The following examples shows the automatic query cancellation when the MEM_LIMIT value is exceeded on any host involved in the Impala query. First it runs a successful query and checks the largest amount of memory used on any node for any stage of the query. Then it sets an artificially low MEM_LIMIT setting so that the same query cannot run.
[localhost:21000] > select count(*) from customer; Query: select count(*) from customer +----------+ | count(*) | +----------+ | 150000 | +----------+ [localhost:21000] > select count(distinct c_name) from customer; Query: select count(distinct c_name) from customer +------------------------+ | count(distinct c_name) | +------------------------+ | 150000 | +------------------------+ [localhost:21000] > summary; +--------------+--------+----------+----------+---------+------------+----------+---------------+---------------+ | Operator | #Hosts | Avg Time | Max Time | #Rows | Est. #Rows | Peak Mem | Est.

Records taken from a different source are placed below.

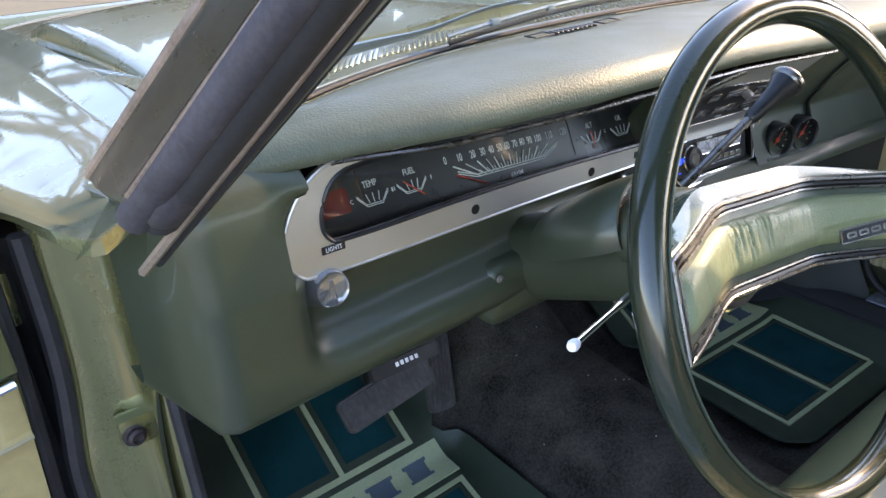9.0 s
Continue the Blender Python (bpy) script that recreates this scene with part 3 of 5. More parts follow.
        for x, z in [(0.032, -0.015), (0.071, -0.02), (0.081, 0.059), (0.022, 0.041)]:
            screw(fm @ Vector((x, z, 0.004)), (-0.37, 0.93, 0.1), skin, 0.0055, RUST)
    # rubber door seal round the opening
    run = smooth_line([(s * 0.652, -0.70, 0.400), (s * 0.652, -0.80, 0.400), (s * 0.652, -0.90, 0.400), (s * 0.656, -0.938, 0.401), (s * 0.660, -0.972, 0.409), (s * 0.663, -0.995, 0.44), (s * 0.663, -1.002, 0.50), (s * 0.660, -1.002, 0.58), (s * 0.659, -0.996, 0.70), (s * 0.660, -0.985, 0.78), (s * 0.661, -0.968, 0.87), (s * 0.652, -0.960, 1.0)], 60)
    part("door_seal", tube(run[12:], 0.0085, 10, squash=0.8), SEAL, car, "worn dark rubber door seal")
    part("belt_cap", block(min(s * 0.625, s * 0.66), max(s * 0.625, s * 0.66), -1.03, -0.985, 0.872, 1.0, 0.008), PAINT_JAMB_LIT, car)
    # outer skin of the quarter panel, with the bright side moulding
    def skin(u, v):
        # unseen passenger's side is cut lower to let sun on to the rear seat
        z = lerp(0.990 if s < 0 else 0.92, 0.33, v)
        base = soft(z, outer)
        y = lerp(-1.094, -2.9, u)
        return (s * (base + 0.001 + 0.03 * ease(u * 3) * ease((z - 0.4) / 0.3)), y, z)
    part("quarter_panel", thicken(sheet(skin, 24, 26), 0.006), PAINT, car, "glossy green rear quarter panel reflecting the ground")
    strip = [(s * (0.8255 + 0.03 * ease((-y - 1.094) / 1.806 * 3) + 0.002), y, 0.7750) for y in np.linspace(-1.080, -2.85, 20)]
    part("side_moulding", tube(strip, [0.004] + [0.0095] * 19, 10, squash=0.9), CHROME, car, "polished side moulding")
    # top follows the belt lowered on the passenger's side for the sun
    part("quarter_top", loft([[(s * x, y, z) for x, z in (((0.766 + o, 0.989), (0.745 + o, 0.998), (0.64, 1.004)) if s < 0 else ((0.784 + o, 0.919), (0.76 + o, 0.926), (0.64, 0.930)))] for y, o in ((-1.062, 0), (-1.3, 0.015), (-1.6, 0.028), (-2.1, 0.03))]), PAINT, car)


lock_pillar(-1)
lock_pillar(1)


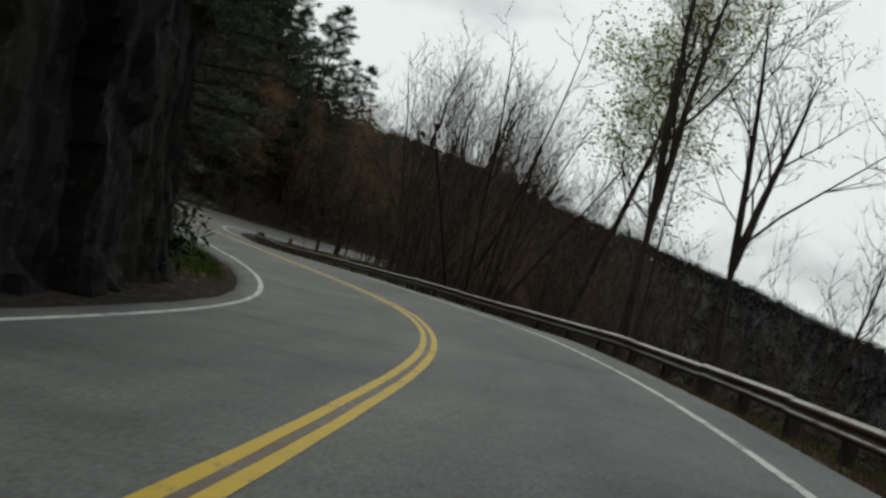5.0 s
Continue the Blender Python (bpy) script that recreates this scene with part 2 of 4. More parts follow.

Peak Mem | Detail | +--------------+--------+----------+----------+---------+------------+----------+---------------+---------------+ | 06:AGGREGATE | 1 | 230.00ms | 230.00ms | 1 | 1 | 16.00 KB | -1 B | FINALIZE | | 05:EXCHANGE | 1 | 43.44us | 43.44us | 1 | 1 | 0 B | -1 B | UNPARTITIONED | | 02:AGGREGATE | 1 | 227.14ms | 227.14ms | 1 | 1 | 12.00 KB | 10.00 MB | | | 04:AGGREGATE | 1 | 126.27ms | 126.27ms | 150.00K | 150.00K | 15.17 MB | 10.00 MB | | | 03:EXCHANGE | 1 | 44.07ms | 44.07ms | 150.00K | 150.00K | 0 B | 0 B | HASH(c_name) | | 01:AGGREGATE | 1 | 361.94ms | 361.94ms | 150.00K | 150.00K | 23.04 MB | 10.00 MB | | | 00:SCAN HDFS | 1 | 43.64ms | 43.64ms | 150.00K | 150.00K | 24.19 MB | 64.00 MB | tpch.customer | +--------------+--------+----------+----------+---------+------------+----------+---------------+---------------+ [localhost:21000] > set mem_limit=15mb; MEM_LIMIT set to 15mb [localhost:21000] > select count(distinct c_name) from customer; Query: select count(distinct c_name) from customer ERROR: Memory limit exceeded Query did not have enough memory to get the minimum required buffers in the block manager.